Short problem: Restate the listing that follows word for word, without its pictures.

# Start of Data section

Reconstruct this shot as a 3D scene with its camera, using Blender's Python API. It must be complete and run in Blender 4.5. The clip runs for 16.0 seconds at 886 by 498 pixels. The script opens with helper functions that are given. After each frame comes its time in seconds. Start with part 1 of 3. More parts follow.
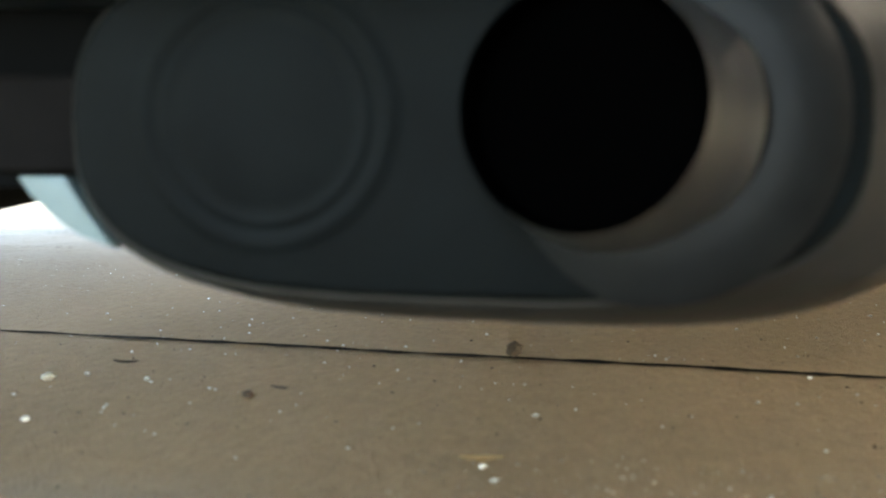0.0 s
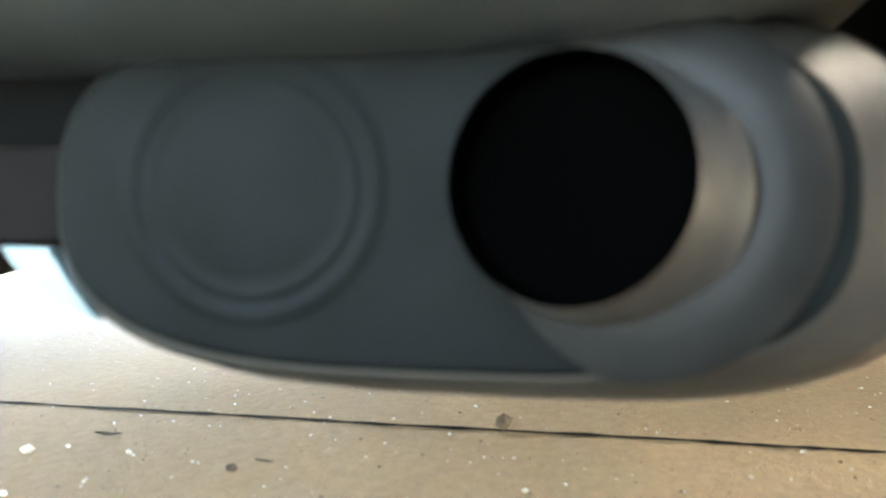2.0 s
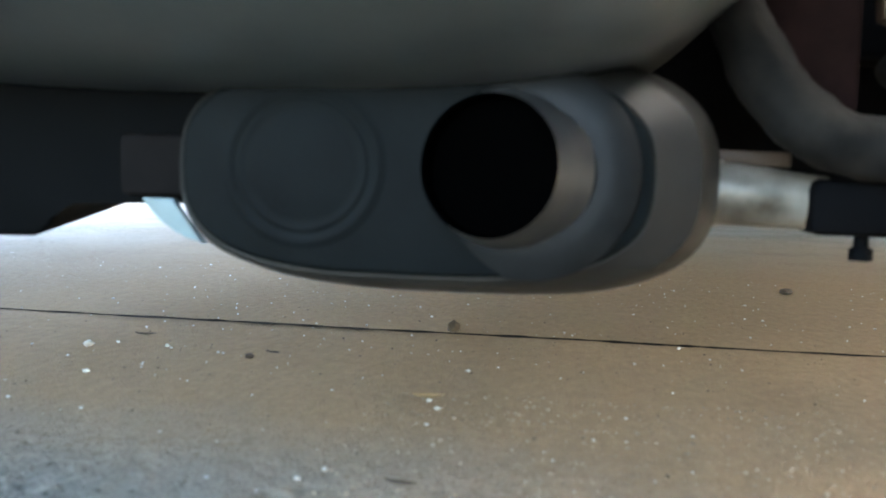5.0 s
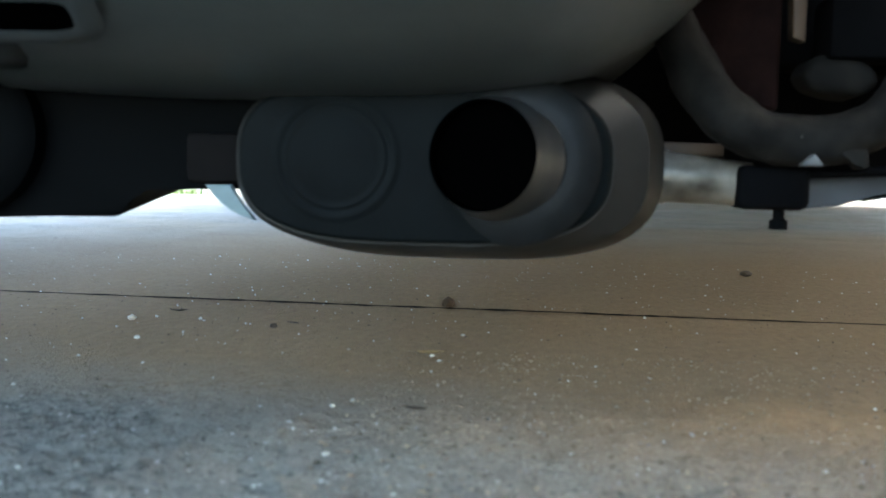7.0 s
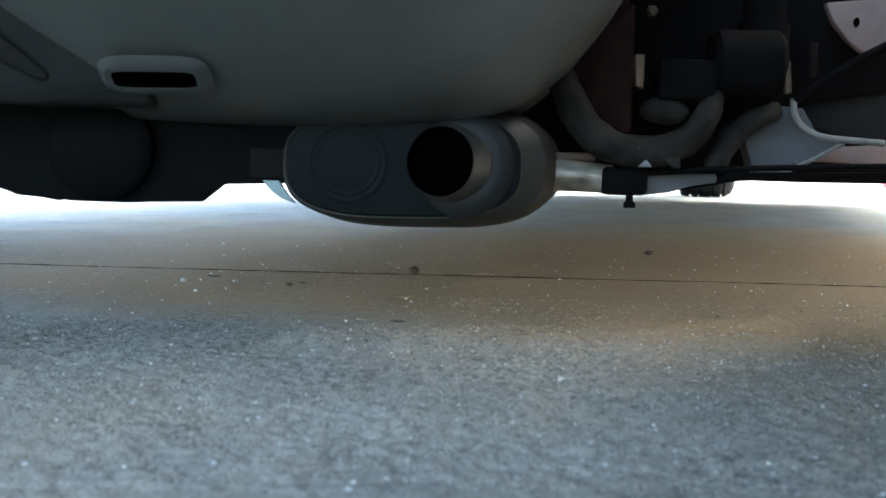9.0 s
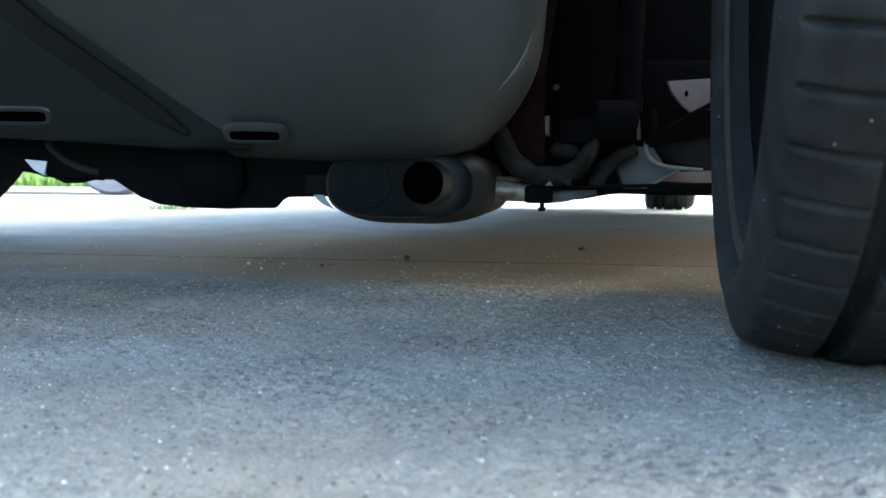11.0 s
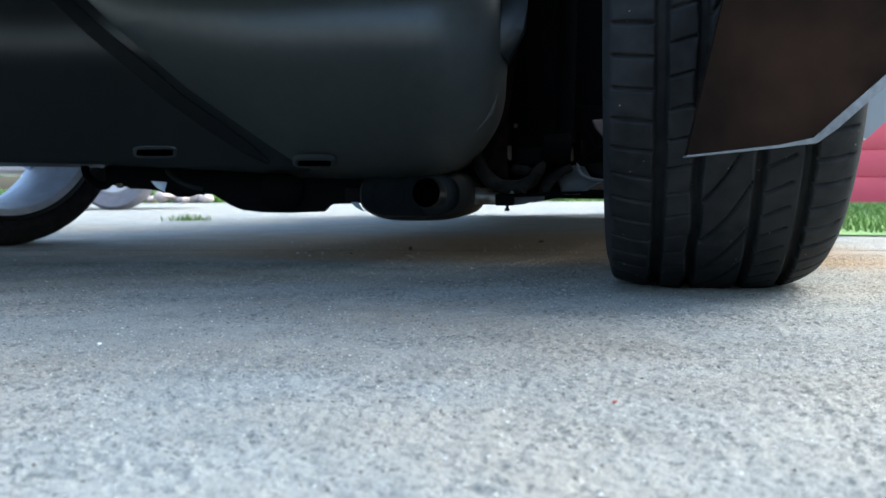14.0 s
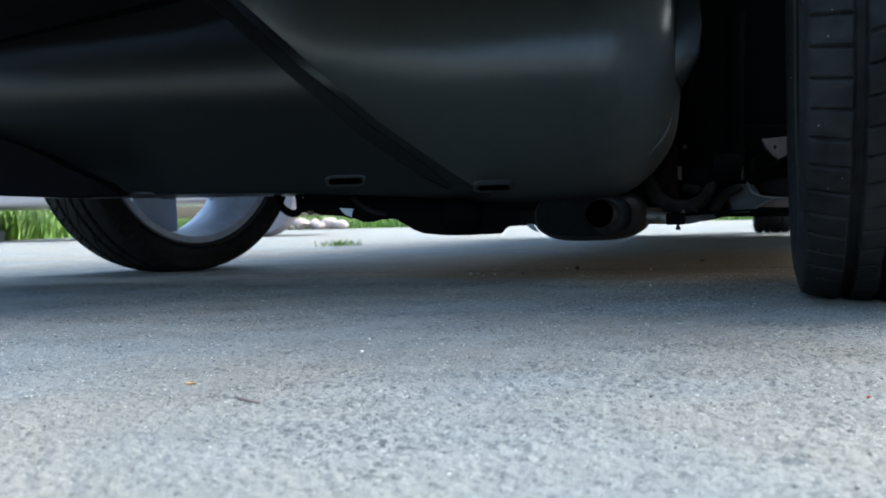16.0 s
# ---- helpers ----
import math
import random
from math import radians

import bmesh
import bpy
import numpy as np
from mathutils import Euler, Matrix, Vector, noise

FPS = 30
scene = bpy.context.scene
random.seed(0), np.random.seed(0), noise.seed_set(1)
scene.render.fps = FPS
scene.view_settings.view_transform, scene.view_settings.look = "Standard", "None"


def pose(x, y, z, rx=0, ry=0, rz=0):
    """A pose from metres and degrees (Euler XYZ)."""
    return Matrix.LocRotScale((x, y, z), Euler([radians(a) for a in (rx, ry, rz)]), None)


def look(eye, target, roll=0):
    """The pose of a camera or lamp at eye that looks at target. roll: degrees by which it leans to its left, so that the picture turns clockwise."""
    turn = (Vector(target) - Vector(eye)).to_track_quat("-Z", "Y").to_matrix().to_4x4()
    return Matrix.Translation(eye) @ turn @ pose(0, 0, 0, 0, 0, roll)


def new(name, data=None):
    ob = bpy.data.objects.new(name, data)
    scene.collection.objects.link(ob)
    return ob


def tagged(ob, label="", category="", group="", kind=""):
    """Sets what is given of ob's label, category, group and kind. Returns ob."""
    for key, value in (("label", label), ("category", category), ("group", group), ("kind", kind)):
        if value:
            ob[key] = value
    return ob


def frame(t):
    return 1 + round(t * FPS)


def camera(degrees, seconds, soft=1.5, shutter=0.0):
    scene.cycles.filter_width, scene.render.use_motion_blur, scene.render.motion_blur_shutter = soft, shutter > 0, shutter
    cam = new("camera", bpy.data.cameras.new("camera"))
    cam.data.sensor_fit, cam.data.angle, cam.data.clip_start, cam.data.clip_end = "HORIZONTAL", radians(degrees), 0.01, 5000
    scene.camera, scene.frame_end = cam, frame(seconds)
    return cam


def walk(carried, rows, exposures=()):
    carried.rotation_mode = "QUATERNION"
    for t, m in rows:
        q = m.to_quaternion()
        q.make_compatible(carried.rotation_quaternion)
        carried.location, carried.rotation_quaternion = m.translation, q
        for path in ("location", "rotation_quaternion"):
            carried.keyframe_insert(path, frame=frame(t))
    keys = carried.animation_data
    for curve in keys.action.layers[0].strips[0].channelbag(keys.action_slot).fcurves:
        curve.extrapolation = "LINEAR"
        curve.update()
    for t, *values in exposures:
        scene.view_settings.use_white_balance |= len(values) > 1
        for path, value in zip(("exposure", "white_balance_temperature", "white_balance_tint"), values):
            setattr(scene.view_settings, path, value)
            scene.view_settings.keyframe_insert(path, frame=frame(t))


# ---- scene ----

# End of Data section

Finished task:
Reconstruct this shot as a 3D scene with its camera, using Blender's Python API. It must be complete and run in Blender 4.5. The clip runs for 16.0 seconds at 886 by 498 pixels. The script opens with helper functions that are given. After each frame comes its time in seconds. Start with part 1 of 3. More parts follow.
0.0 s
2.0 s
5.0 s
7.0 s
9.0 s
11.0 s
14.0 s
16.0 s
# ---- helpers ----
import math
import random
from math import radians

import bmesh
import bpy
import numpy as np
from mathutils import Euler, Matrix, Vector, noise

FPS = 30
scene = bpy.context.scene
random.seed(0), np.random.seed(0), noise.seed_set(1)
scene.render.fps = FPS
scene.view_settings.view_transform, scene.view_settings.look = "Standard", "None"


def pose(x, y, z, rx=0, ry=0, rz=0):
    """A pose from metres and degrees (Euler XYZ)."""
    return Matrix.LocRotScale((x, y, z), Euler([radians(a) for a in (rx, ry, rz)]), None)


def look(eye, target, roll=0):
    """The pose of a camera or lamp at eye that looks at target. roll: degrees by which it leans to its left, so that the picture turns clockwise."""
    turn = (Vector(target) - Vector(eye)).to_track_quat("-Z", "Y").to_matrix().to_4x4()
    return Matrix.Translation(eye) @ turn @ pose(0, 0, 0, 0, 0, roll)


def new(name, data=None):
    ob = bpy.data.objects.new(name, data)
    scene.collection.objects.link(ob)
    return ob


def tagged(ob, label="", category="", group="", kind=""):
    """Sets what is given of ob's label, category, group and kind. Returns ob."""
    for key, value in (("label", label), ("category", category), ("group", group), ("kind", kind)):
        if value:
            ob[key] = value
    return ob


def frame(t):
    return 1 + round(t * FPS)


def camera(degrees, seconds, soft=1.5, shutter=0.0):
    scene.cycles.filter_width, scene.render.use_motion_blur, scene.render.motion_blur_shutter = soft, shutter > 0, shutter
    cam = new("camera", bpy.data.cameras.new("camera"))
    cam.data.sensor_fit, cam.data.angle, cam.data.clip_start, cam.data.clip_end = "HORIZONTAL", radians(degrees), 0.01, 5000
    scene.camera, scene.frame_end = cam, frame(seconds)
    return cam


def walk(carried, rows, exposures=()):
    carried.rotation_mode = "QUATERNION"
    for t, m in rows:
        q = m.to_quaternion()
        q.make_compatible(carried.rotation_quaternion)
        carried.location, carried.rotation_quaternion = m.translation, q
        for path in ("location", "rotation_quaternion"):
            carried.keyframe_insert(path, frame=frame(t))
    keys = carried.animation_data
    for curve in keys.action.layers[0].strips[0].channelbag(keys.action_slot).fcurves:
        curve.extrapolation = "LINEAR"
        curve.update()
    for t, *values in exposures:
        scene.view_settings.use_white_balance |= len(values) > 1
        for path, value in zip(("exposure", "white_balance_temperature", "white_balance_tint"), values):
            setattr(scene.view_settings, path, value)
            scene.view_settings.keyframe_insert(path, frame=frame(t))


# ---- scene ----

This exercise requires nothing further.